Required work |
Go through the listing and return every line with "that" in it.
** start of Information provided **
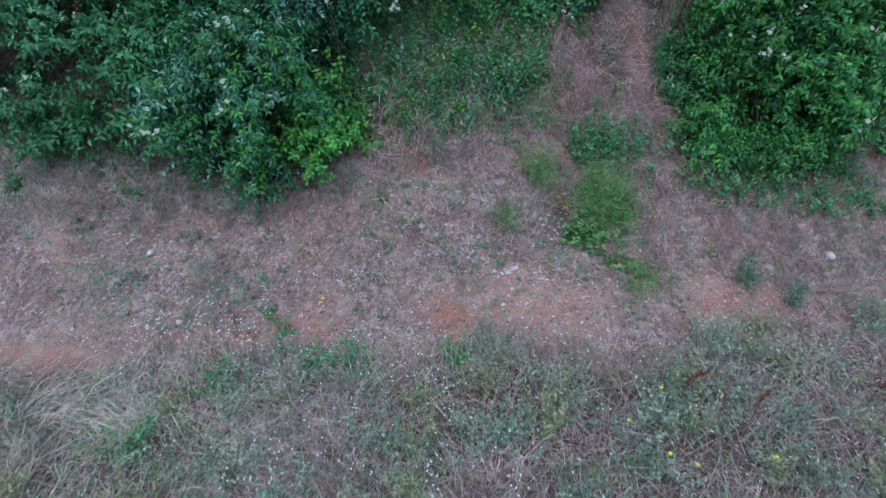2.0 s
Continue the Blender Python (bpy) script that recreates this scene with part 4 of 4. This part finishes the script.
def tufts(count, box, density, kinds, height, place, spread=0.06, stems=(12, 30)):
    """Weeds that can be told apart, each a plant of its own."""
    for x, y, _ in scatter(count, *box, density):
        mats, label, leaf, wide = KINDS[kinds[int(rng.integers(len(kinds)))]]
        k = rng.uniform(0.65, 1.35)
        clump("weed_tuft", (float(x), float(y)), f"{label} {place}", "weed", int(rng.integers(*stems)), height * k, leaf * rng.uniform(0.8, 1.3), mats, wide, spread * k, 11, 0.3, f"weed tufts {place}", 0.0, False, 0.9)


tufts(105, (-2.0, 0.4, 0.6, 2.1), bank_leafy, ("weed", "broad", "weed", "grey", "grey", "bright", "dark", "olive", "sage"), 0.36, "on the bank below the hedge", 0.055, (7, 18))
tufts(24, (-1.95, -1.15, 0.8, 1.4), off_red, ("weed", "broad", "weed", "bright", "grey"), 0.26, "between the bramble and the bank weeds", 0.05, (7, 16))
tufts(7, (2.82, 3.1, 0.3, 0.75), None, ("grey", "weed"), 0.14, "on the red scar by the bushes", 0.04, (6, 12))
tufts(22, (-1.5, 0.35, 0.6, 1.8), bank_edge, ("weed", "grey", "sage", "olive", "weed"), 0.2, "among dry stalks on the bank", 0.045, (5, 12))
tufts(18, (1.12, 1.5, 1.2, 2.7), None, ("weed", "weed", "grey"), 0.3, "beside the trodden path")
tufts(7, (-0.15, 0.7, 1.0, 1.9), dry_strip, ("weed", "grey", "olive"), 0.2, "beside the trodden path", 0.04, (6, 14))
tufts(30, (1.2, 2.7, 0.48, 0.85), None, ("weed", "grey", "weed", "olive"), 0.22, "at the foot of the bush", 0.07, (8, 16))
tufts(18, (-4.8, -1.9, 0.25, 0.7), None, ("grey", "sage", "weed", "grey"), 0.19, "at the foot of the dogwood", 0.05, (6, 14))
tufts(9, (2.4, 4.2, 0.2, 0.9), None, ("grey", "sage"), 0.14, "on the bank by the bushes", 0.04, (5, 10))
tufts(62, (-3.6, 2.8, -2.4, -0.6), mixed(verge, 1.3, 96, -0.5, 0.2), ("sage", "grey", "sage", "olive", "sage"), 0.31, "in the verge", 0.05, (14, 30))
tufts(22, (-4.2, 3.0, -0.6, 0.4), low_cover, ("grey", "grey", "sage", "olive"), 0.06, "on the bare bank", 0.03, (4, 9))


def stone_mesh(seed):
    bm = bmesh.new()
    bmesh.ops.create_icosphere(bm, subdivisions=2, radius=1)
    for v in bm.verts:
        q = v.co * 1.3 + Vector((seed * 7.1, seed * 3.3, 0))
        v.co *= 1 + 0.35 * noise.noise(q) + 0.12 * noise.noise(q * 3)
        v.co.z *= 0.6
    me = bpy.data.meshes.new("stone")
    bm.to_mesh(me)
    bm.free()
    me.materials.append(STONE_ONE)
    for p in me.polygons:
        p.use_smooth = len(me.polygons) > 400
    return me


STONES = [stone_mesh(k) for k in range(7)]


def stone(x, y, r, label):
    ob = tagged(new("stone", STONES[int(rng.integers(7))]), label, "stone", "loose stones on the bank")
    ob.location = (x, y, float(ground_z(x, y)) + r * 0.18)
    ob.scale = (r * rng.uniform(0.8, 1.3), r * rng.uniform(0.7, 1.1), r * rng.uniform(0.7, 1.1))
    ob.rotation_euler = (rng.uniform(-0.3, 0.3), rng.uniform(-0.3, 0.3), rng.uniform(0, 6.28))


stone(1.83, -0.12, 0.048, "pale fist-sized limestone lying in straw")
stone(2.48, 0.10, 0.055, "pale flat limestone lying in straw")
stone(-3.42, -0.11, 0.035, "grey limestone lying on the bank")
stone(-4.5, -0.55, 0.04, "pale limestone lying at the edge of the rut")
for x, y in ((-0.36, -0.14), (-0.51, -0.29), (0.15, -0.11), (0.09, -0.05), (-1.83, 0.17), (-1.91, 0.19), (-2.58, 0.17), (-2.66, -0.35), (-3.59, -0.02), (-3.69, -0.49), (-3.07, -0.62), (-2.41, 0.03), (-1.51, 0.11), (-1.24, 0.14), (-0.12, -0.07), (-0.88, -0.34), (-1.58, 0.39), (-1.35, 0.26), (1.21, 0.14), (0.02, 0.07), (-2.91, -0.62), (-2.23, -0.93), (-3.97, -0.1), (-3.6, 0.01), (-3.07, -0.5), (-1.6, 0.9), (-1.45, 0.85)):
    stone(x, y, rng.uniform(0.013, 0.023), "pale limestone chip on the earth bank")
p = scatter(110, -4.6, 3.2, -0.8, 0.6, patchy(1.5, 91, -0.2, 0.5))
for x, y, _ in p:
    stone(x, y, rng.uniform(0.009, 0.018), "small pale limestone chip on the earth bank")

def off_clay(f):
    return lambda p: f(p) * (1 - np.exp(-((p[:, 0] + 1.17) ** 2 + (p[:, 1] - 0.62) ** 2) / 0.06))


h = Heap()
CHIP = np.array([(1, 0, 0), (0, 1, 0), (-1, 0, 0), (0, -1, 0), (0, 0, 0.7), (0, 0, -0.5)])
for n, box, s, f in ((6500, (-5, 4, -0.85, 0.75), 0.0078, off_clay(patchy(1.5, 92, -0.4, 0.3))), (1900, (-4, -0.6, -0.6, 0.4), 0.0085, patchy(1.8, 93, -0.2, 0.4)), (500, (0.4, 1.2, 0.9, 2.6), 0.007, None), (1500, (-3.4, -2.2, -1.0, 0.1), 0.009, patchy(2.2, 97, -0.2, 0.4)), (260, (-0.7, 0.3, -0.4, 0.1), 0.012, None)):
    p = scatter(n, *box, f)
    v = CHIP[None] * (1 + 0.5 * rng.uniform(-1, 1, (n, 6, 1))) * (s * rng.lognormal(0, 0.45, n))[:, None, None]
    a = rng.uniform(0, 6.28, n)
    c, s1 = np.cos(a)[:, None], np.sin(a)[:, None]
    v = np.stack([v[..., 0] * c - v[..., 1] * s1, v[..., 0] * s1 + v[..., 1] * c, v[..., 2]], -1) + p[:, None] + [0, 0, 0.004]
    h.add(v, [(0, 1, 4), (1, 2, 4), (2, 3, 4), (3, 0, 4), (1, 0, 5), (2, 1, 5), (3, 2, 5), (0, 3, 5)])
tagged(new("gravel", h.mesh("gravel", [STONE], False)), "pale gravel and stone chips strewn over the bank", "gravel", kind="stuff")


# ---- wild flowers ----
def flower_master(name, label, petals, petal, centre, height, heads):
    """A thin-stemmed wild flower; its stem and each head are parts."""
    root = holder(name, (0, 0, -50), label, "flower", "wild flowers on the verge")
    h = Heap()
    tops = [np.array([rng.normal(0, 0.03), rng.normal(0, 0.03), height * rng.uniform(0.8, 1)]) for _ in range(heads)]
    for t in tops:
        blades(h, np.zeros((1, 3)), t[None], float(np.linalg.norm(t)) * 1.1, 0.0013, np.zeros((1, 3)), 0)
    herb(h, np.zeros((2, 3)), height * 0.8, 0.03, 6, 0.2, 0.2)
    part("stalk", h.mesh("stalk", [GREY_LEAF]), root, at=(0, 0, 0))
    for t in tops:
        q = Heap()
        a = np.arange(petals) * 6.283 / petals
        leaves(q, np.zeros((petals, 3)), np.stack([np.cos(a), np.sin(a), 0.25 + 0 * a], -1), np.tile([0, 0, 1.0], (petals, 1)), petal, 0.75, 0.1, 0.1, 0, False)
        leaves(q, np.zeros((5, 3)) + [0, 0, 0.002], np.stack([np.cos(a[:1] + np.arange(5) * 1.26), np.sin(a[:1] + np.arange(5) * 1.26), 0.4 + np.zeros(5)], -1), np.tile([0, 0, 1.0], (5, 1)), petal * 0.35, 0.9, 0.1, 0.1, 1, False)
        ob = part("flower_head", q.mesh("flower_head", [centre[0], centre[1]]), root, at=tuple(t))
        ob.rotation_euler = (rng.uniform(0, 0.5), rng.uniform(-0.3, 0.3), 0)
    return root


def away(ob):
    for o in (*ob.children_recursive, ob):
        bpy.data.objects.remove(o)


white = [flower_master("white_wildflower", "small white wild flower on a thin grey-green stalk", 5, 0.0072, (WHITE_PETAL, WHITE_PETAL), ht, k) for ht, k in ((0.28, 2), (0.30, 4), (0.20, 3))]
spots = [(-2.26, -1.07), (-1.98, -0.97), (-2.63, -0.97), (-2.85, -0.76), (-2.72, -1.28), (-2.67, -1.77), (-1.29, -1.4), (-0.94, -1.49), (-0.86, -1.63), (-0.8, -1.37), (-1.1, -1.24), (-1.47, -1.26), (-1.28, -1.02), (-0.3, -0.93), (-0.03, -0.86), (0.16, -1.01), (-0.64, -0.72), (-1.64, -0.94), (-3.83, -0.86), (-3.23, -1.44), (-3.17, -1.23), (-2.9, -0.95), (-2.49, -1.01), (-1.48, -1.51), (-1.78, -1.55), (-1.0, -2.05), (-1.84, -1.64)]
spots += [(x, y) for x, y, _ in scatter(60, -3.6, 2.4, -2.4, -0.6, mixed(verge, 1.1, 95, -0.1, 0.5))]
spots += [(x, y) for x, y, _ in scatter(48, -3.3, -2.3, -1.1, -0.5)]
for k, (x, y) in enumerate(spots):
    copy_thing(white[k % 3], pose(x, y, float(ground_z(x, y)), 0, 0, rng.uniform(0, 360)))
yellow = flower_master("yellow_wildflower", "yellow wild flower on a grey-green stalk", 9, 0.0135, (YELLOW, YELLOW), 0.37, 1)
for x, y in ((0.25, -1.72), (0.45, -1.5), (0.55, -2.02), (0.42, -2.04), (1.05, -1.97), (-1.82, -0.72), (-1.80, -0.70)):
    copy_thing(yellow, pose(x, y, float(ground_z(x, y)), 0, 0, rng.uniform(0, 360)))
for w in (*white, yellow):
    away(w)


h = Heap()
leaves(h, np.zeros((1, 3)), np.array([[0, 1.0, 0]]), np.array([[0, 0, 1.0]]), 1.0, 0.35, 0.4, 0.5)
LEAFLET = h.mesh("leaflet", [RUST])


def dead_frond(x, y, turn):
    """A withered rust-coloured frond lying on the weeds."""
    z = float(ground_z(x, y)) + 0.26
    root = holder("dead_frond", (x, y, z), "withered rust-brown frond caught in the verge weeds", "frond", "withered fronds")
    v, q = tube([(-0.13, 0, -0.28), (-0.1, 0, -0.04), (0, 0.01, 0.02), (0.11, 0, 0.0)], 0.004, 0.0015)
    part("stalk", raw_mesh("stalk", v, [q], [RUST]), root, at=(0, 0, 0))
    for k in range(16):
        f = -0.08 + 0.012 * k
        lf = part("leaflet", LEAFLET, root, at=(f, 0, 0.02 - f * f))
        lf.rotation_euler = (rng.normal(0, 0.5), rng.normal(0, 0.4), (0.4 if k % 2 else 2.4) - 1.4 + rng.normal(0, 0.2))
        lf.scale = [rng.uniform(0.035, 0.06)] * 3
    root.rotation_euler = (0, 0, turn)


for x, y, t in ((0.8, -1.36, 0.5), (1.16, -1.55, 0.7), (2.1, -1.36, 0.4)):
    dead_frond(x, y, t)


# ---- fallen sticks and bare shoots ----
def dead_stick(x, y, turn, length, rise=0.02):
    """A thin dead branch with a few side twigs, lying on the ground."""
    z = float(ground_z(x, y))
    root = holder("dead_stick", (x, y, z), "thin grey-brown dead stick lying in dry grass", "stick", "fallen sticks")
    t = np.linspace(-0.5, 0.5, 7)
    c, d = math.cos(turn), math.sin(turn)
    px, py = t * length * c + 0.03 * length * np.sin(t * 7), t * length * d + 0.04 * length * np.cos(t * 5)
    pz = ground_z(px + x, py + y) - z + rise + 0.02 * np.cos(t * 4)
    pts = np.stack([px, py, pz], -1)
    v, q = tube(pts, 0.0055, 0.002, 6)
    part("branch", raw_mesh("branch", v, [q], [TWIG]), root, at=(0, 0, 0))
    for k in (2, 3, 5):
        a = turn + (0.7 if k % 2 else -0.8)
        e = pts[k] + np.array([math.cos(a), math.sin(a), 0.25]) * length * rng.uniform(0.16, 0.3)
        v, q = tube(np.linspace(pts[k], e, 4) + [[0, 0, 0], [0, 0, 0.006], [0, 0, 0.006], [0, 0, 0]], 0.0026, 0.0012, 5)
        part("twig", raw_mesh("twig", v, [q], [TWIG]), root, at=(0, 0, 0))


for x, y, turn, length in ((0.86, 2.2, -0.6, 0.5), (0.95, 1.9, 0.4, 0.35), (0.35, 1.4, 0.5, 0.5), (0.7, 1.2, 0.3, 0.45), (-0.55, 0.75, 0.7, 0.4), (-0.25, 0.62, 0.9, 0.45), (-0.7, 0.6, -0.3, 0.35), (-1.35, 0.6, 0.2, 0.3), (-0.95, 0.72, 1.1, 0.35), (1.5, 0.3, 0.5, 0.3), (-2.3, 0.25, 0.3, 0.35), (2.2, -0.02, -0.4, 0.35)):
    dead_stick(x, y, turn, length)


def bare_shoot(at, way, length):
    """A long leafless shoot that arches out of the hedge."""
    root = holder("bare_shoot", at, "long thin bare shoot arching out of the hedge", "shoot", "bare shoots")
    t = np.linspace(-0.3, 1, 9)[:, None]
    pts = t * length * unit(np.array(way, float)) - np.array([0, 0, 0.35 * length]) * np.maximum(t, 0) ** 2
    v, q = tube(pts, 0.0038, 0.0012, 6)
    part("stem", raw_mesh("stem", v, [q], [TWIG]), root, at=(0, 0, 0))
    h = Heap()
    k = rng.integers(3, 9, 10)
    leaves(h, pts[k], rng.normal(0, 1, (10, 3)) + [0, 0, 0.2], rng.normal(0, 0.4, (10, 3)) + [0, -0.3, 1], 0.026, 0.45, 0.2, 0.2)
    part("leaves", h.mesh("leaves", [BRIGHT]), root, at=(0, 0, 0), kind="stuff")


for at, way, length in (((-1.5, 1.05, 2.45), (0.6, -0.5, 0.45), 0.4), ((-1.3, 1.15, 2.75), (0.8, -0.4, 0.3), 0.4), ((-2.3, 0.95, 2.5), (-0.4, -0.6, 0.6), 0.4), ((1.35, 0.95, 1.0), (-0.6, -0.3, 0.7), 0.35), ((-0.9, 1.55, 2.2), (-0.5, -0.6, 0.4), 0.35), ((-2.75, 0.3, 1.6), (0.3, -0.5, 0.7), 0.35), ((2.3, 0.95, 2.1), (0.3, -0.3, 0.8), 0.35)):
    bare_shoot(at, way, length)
** end of Information provided **
Result of the exercise |
Continue the Blender Python (bpy) script that recreates this scene with part 4 of 4. This part finishes the script.
    """Weeds that can be told apart, each a plant of its own."""
    """A long leafless shoot that arches out of the hedge."""